Trading Platform Based on Twitter Sentiment Launches
Just 18 months after it shut down its nascent Twitter-based hedge fund, Derwent Capital Markets is back with its new offering—with the launch of what it says is the first social media-influenced trading platform.
The new spread-betting platform, called DCM Dealer, which went live from this week, includes a feature that calculates a real-time sentiment rating for individual stocks based on the millions of tweets that are generated on Twitter every day.
This scraping of social media sites to help traders predict the direction of markets is beginning to take off in the finance world, although London-based DCM says that theirs is the first such trading platform to be launched.
“Investors have already accepted for some time that financial markets are driven by greed and fear,” Paul Hawtin, founder and chief executive of DCM Capital, told Markets Media.
“What it will effectively do is allow a trader and investor for the first time to see underlying sentiment in that instrument in real time.”
Of the 8,000 equities, FX and commodities instruments that it follows, DCM Dealer gives each a rating of between zero and a maximum of 100.
“If someone is interested in Vodafone shares, we search for every single tweet with anything to do with Vodafone in it,” said Hawtin. “So the keyword is Vodafone, or any of the senior management team, and then what we do is we have a waiting system.
“So tweets that have more relevant keywords have a higher rating than tweets that would be less relevant—such as someone tweeting about their poor Vodafone reception, for instance, which would have a low rating.
“What we do is combine all of these tweets and we have an easy-to-understand output to make a decision from which is just a signal rating from zero to an extreme positivity of 100. It’s constantly fluctuating and updating every second so you can see sentiment changing.
“The whole concept of using social media to benefit your trading positions is gaining traction.
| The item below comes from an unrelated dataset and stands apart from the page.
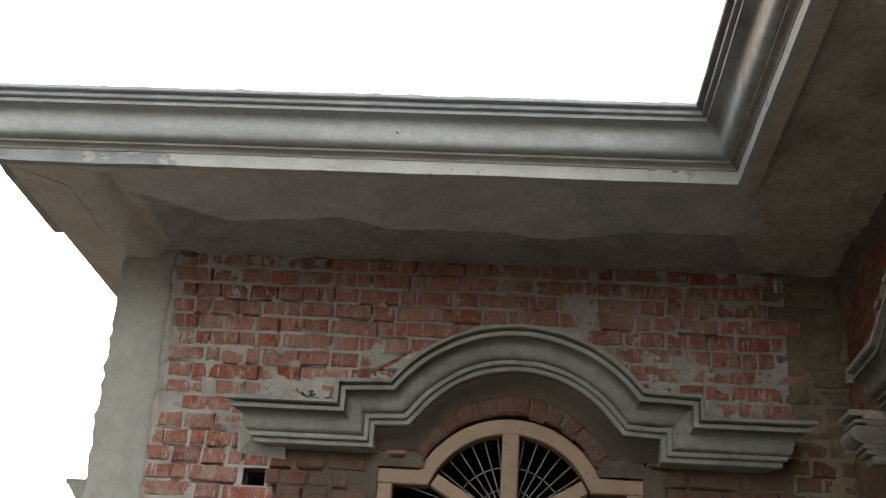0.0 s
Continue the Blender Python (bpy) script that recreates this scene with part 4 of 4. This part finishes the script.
def fan_window(name, wall, w, label, fan_z, q0=-0.10, q1=-0.02, fw=0.072):
    top = empty(name, label, "window", "structure")
    h = fw / 2
    inner_top = w["top"] - h
    arch = arc_points(w["c"], w["chord"] - 0.01, w["sh"] - h, inner_top, 20)
    for nm, path in (
        ("jamb", [(w["c"] - w["half"] + h, w["sill"]), (w["c"] - w["half"] + h, w["sh"] - fw - 0.001)]),
        ("jamb", [(w["c"] + w["half"] - h, w["sill"]), (w["c"] + w["half"] - h, w["sh"] - fw - 0.001)]),
        ("head_rail", [(w["c"] - w["half"], w["sh"] - h)] + arch + [(w["c"] + w["half"], w["sh"] - h)]),
        ("transom", [(w["c"] - w["half"] + fw, fan_z - 0.04), (w["c"] + w["half"] - fw, fan_z - 0.04)]),
        ("sill", [(w["c"] - w["half"], w["sill"] - 0.03), (w["c"] + w["half"], w["sill"] - 0.03)]),
    ):
        bm = bmesh.new()
        bar(bm, wall, path, fw, q0, q1)
        part(nm, bm, M_WOOD, top)
    bm = bmesh.new()
    bar(bm, wall, [(w["c"], fan_z), (w["c"], w["top"] - fw + 0.004)], 0.078, q0 + 0.004, q1 - 0.004)
    part("mullion", bm, M_WOOD, top)
    for sgn in (-1, 1):
        bm = bmesh.new()
        bar(bm, wall, [(w["c"] + sgn * 0.05, fan_z), (w["c"] + sgn * (w["chord"] - 0.06), w["sh"] - 0.045)], 0.066, q0 + 0.006, q1 - 0.006)
        part("spoke_rail", bm, M_WOOD, top)
    bm = bmesh.new()
    bar(bm, wall, [(w["c"], w["sill"]), (w["c"], fan_z - 0.08)], 0.07, q0 + 0.005, q1 - 0.005)
    part("lower_mullion", bm, M_WOOD, top)
    grille = None
    for rr in (0.26, 0.16):
        bm = bmesh.new()
        pts = [wall.at(w["c"] + rr * math.cos(math.pi * k / 24), fan_z + rr * math.sin(math.pi * k / 24), q0 + 0.013) for k in range(25)]
        for a, b in zip(pts, pts[1:]):
            rod(bm, a, b, 0.003)
        ring = part("grille_ring" if grille else "grille", bm, M_IRON, grille or top, "" if grille else "thin iron grille")
        grille = grille or ring
    for k in range(1, 20):
        ang = math.pi * k / 20
        d = Vector((math.cos(ang), math.sin(ang)))
        r = 0.1
        while r < 2 and bool(in_window(w, np.array([w["c"] + d.x * r]), np.array([fan_z + d.y * r]), -0.02).any()):
            r += 0.01
        bm = bmesh.new()
        rod(bm, wall.at(w["c"] + d.x * 0.06, fan_z + d.y * 0.06, q0 + 0.02), wall.at(w["c"] + d.x * r, fan_z + d.y * r, q0 + 0.02), 0.0032)
        part("grille_rod", bm, M_IRON, grille)
    return top


fan_window("window_1", WALL_A, WIN_A, "tan wooden fanlight window with thin iron grille rods", 2.62)

# ---------------------------------------------------------------- bricks turned round the arch of the window
arch_ring = empty("brick_arch", "mortar-smeared brick arch over the window", "brick arch")
rise = WIN_A["top"] - WIN_A["sh"]
RA = (WIN_A["chord"] ** 2 + rise**2) / (2 * rise)
ZA = WIN_A["top"] - RA
rnd = random.Random(5)
arch_meshes = [brick_mesh(0.100, 900 + k, 0.011) for k in range(4)]
for me in arch_meshes:
    me.materials.append(M_BRICK4)
for k in range(12):
    ang = radians(-54 + 108 * k / 11 + rnd.uniform(-1.2, 1.2))
    ob = new("brick", arch_meshes[k % 4])
    ob.parent = arch_ring
    r = RA + 0.012 + rnd.uniform(-0.006, 0.006)
    base = WALL_A.matrix(WIN_A["c"] + math.sin(ang) * r, ZA + math.cos(ang) * r, rnd.uniform(0.001, 0.006))
    wide = rnd.uniform(1.05, 1.28)
    ob.matrix_world = base @ pose(0, 0, 0, 0, math.degrees(ang) - 90 + rnd.uniform(-3, 3), 0) @ Matrix.Translation((0, 0, -0.035 * wide)) @ Matrix.Diagonal((rnd.uniform(0.85, 1.05), 1, wide, 1))

# ---------------------------------------------------------------- small things
def on_arc(u):
    for (u0, z0), (u1, z1) in zip(ARC_B, ARC_B[1:]):
        if u0 <= u <= u1:
            return z0 + (z1 - z0) * (u - u0) / (u1 - u0), math.degrees(math.atan2(z1 - z0, u1 - u0))
    return EAR_B, 0.0


for k, (u, q, ln, ht) in enumerate(((-3.24, 0.160, 0.23, 0.050), (-2.915, 0.160, 0.095, 0.045), (-2.60, 0.160, 0.165, 0.050), (-3.60, 0.160, 0.14, 0.050), (-4.08, 0.160, 0.12, 0.055), (-2.37, 0.175, 0.07, 0.016))):
    rnd = random.Random(90 + k)
    bm = bmesh.new()
    brickbat(bm, (0.0, 0, 0), (ln * 0.66, 0.075, ht), 40 + k)
    brickbat(bm, (-ln * 0.36, 0.01, -ht * 0.12), (ln * 0.36, 0.07, ht * 0.8), 60 + k, 5)
    brickbat(bm, (ln * 0.40, -0.015, -ht * 0.2), (ln * 0.34, 0.07, ht * 0.6), 160 + k, 5)
    for c in range(3):
        brickbat(bm, (rnd.uniform(-0.6, 0.6) * ln, rnd.uniform(-0.04, 0.02), -ht * 0.38), (rnd.uniform(0.02, 0.05), rnd.uniform(0.02, 0.04), rnd.uniform(0.015, 0.03)), 200 + k * 9 + c, 25)
    ob = part("mortar_rubble", bm, M_RUBBLE, None)
    z, slope = on_arc(u)
    ob.matrix_world = WALL_B.matrix(u, z + ht * 0.44, q) @ pose(0, 0, 0, 0, -slope, 0)
    tagged(ob, "broken brick and mortar pieces lying on the hood", "rubble", group="rubble on the hood")
for k, (u, q, ln, ht) in enumerate(((-1.13, 0.06, 0.13, 0.07), (-1.04, 0.07, 0.11, 0.09), (-0.965, 0.07, 0.10, 0.12), (-0.89, 0.08, 0.09, 0.08))):
    rnd = random.Random(190 + k)
    bm = bmesh.new()
    brickbat(bm, (0, 0, 0), (ln, 0.10, ht), 80 + k, 16)
    for c in range(7):
        brickbat(bm, (rnd.uniform(-0.5, 0.5) * ln, rnd.uniform(-0.10, -0.03), rnd.uniform(-0.4, 0.1) * ht), (rnd.uniform(0.02, 0.045), rnd.uniform(0.02, 0.035), rnd.uniform(0.015, 0.035)), 400 + k * 9 + c, 35)
    ob = part("mortar_rubble", bm, M_MORTAR, None)
    ob.location = WALL_A.at(u, LOW_A + ht * 0.42, q)
    tagged(ob, "grey mortar lump left on the hood ledge", "rubble", group="rubble on the hood")

weed = empty("weed", "small green weed growing on the hood ledge", "plant")
for k in range(16):
    bm = bmesh.new()
    a, ln = k * 2.4, 0.022 + 0.016 * ((k * 37) % 10) / 10
    base = WALL_A.at(-0.955 + 0.030 * math.sin(k * 3.7), LOW_A + 0.030 + 0.012 * math.sin(k * 1.9), 0.15 + 0.02 * math.cos(k * 2.9))
    d = Vector((math.cos(a), math.sin(a), 0.9 + 0.3 * math.sin(k))).normalized()
    side = d.cross(Vector((0, 0, 1))).normalized() * ln * 0.28
    pts = [base, base + d * ln * 0.5 + side, base + d * ln - Vector((0, 0, ln * 0.15)), base + d * ln * 0.5 - side]
    up = d.cross(side).normalized() * 0.0012
    lo_v, hi_v = [bm.verts.new(p - up) for p in pts], [bm.verts.new(p + up) for p in pts]
    bm.faces.new(lo_v)
    bm.faces.new(hi_v)
    for j in range(4):
        bm.faces.new((lo_v[j], lo_v[(j + 1) % 4], hi_v[(j + 1) % 4], hi_v[j]))
    part("leaf", bm, M_LEAF, weed)

bm = bmesh.new()
lump(bm, (1.182, YA - 0.006, 3.79), (0.022, 0.02, 0.075), 7)
tagged(part("mortar_splash", bm, M_FASCIA, None), "pale mortar splash stuck on the brick wall", "mortar")

# small dark lumps stand in for the shade inside pits in the moulding
for k, (x, y, z, sx) in enumerate(((-0.539, YF - 0.083, ZF + 0.141, 0.008), (0.632, YF - 0.070, ZF + 0.150, 0.016), (0.662, YF - 0.074, ZF + 0.150, 0.012))):
    bm = bmesh.new()
    lump(bm, (x, y, z), (sx, sx, sx * 0.8), 500 + k)
    part("chip", bm, M_COVE, cornice, "dark lump standing in for a shaded pit")
for k, (x, sx) in enumerate(((0.49, 0.03), (0.585, 0.035))):
    bm = bmesh.new()
    lump(bm, (x, YF - 0.001, ZF + 0.053 - 0.004 * k), (sx, 0.008, 0.010), 520 + k)
    part("chip", bm, M_BEAD, cornice, "broken edge of the fascia")

# moulded ledge on the side of the back wing
ledge = empty("side_ledge", "cement ledge on the side wall below the roof", "ledge")
bm = bmesh.new()
prof = [(0.0, 0.0), (0.10, 0.0), (0.10, -0.02), (0.085, -0.03), (0.05, -0.08), (0.02, -0.11), (0.0, -0.12)]
rings = [[bm.verts.new((XL - 0.012 - o, y, 2.712 + h)) for o, h in prof] for y in (YA + 0.02, YA + 0.2, YA + 1.2)]
for r0, r1 in zip(rings, rings[1:]):
    for j in range(len(prof)):
        bm.faces.new((r0[j], r0[(j + 1) % len(prof)], r1[(j + 1) % len(prof)], r1[j]))
bm.faces.new(rings[0])
bm.faces.new(list(reversed(rings[-1])))
part("moulding", bm, M_PED, ledge)

# pale smears and a broken end on the end wall
for k, (u, z, sx, sz) in enumerate(((1.735, 3.598, 0.060, 0.022), (2.02, 3.17, 0.11, 0.06))):
    bm = bmesh.new()
    lump(bm, tuple(WALL_C.at(u, z, 0.003)), (sx, 0.012, sz), 640 + k)
    part("mortar_smear", bm, M_RENDER2, wall_south, "pale mortar smeared on the bricks")


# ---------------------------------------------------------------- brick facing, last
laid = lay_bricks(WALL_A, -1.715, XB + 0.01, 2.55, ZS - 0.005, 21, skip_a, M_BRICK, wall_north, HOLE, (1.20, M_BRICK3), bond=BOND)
facing(WALL_A, XL + 0.10, 1.216, 2.30, ZS + 0.004, 17, lambda u, z: hole_a(u, z) | under_hood(u, z), wall_north, M_MORTAR, laid, 0.006, 0.005)
# muddy mortar below the hood, its dark tone doubling as shade
facing(WALL_A, XL + 0.10, 1.216, 2.30, 3.25, 17, lambda u, z: hole_a(u, z) | ~under_hood(u, z), wall_north, M_MUD_SHADE, laid, 0.006, 0.005)
# olive mortar by the inner corner, darkened for the nook's shade
facing(WALL_A, 1.216, XB + 0.02, 2.30, ZS + 0.004, 17, hole_a, wall_north, M_NOOK_MORTAR, laid, 0.006, 0.005)
laid = lay_bricks(WALL_B, -YA + 0.005, -YC - 0.11, 2.95, ZS - 0.005, 33, skip_b, M_BRICK2, wall_east, worn=0.013)
facing(WALL_B, -YA - 0.02, -YC - 0.004, 2.70, ZS + 0.004, 31, hole_b, wall_east, M_MUD2, laid, 0.010, 0.007, 0.15)
GAP_C = (1.715, 1.815, 3.4615, 3.533)      # a brick knocked out beside the corner render
laid = lay_bricks(WALL_C, XB + 0.12, 3.3, 2.80, ZS - 0.005, 43, lambda a, b, z0, z1: False, M_BRICK2, wall_south, GAP_C, worn=0.013)
facing(WALL_C, XB + 0.004, 3.4, 2.70, ZS + 0.004, 41, lambda u, z: (u > 1.745) & (u < 1.800 + 0.02 * np.sin(z * 130)) & (z > 3.490 + 0.016 * fbm(u * 60, z * 40, 47) + 0.2 * (u - 1.76)) & (z < 3.500 + 0.022 * fbm(u * 50, z * 30, 48) + 0.1 * (u - 1.76)), wall_south, M_MUD_SHADE, laid, 0.008, 0.006, 0.2)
Traders can get information overload and all sorts of analysis, but at the end of the day you need to make a binary decision whether to buy or sell. So we’ve tried to make it as simple as possible.”
Aimed primarily at the retail trader, spread better or the contract for difference trader, Hawtin says DCM will soon be launching an analysis tool aimed at institutional traders using the same technology.
“Institutional investors are not really interested in the trading platform but they are interested in the analysis and the data so we are going to set up a sentiment API which institutions can subscribe to,” said Hawtin.
“With that, they will just get the raw data and but will be able to build their own trading strategies or do what they want with that data.”
Hawtin says that its algorithms will only mine Twitter for now. “Facebook is slightly more difficult to get the data as you can only really get hold of public status updates,” he said.
Others, too, are beginning to offer investors services revolving around the vast amounts of untapped data that can be found on Twitter.
Knowsis, a London-based technology start-up, offer firms a data feed service that is installed on a trader’s desktop providing real-time analysis of market conditions, asset classes and specific securities by mining every single tweet that is produced.
“The finance world has started to take notice of social media as a powerful platform for breaking news and views,” Oli Freeling-Wilkinson, chief executive of Knowsis, told Markets Media.
Hawtin at DCM, though, is quietly optimistic about DCM Dealer despite suffering an earlier Twitter-related setback.
In July 2011, DCM set up a Twitter-based hedge fund with £650,000 in initial funding and garnered market-beating returns of 1.86% in its first—and subsequently only—month of operation. With things looking up, and with around substantial funds in the pipeline from institutional investors, the following month of August witnessed the U.S. losing its triple-A rating for the first time in history as well as rioting across parts of England. This hostile trading environment quickly turned a success into anything but.
“Investors didn’t want to invest in anything apart from gold or government bonds—we couldn’t raise the money in the end,” said Hawtin.
“The underlying systems were working well but hedge funds need in excess of £25 million-plus to become commercially viable. Anything less than that it’s a struggle. It’s like the chicken and egg situation. No one wants to invest until you are up and running.
“So what we thought was we wanted to launch a business where we could remove that market risk so we didn’t want to have a product that was subject to global shocks or major events in the economy. With DCM Dealer, we are not making any investment decisions any more. It doesn’t really matter what happens in the market; we are being judged on our ability to provide a good platform with really interesting technical analysis.”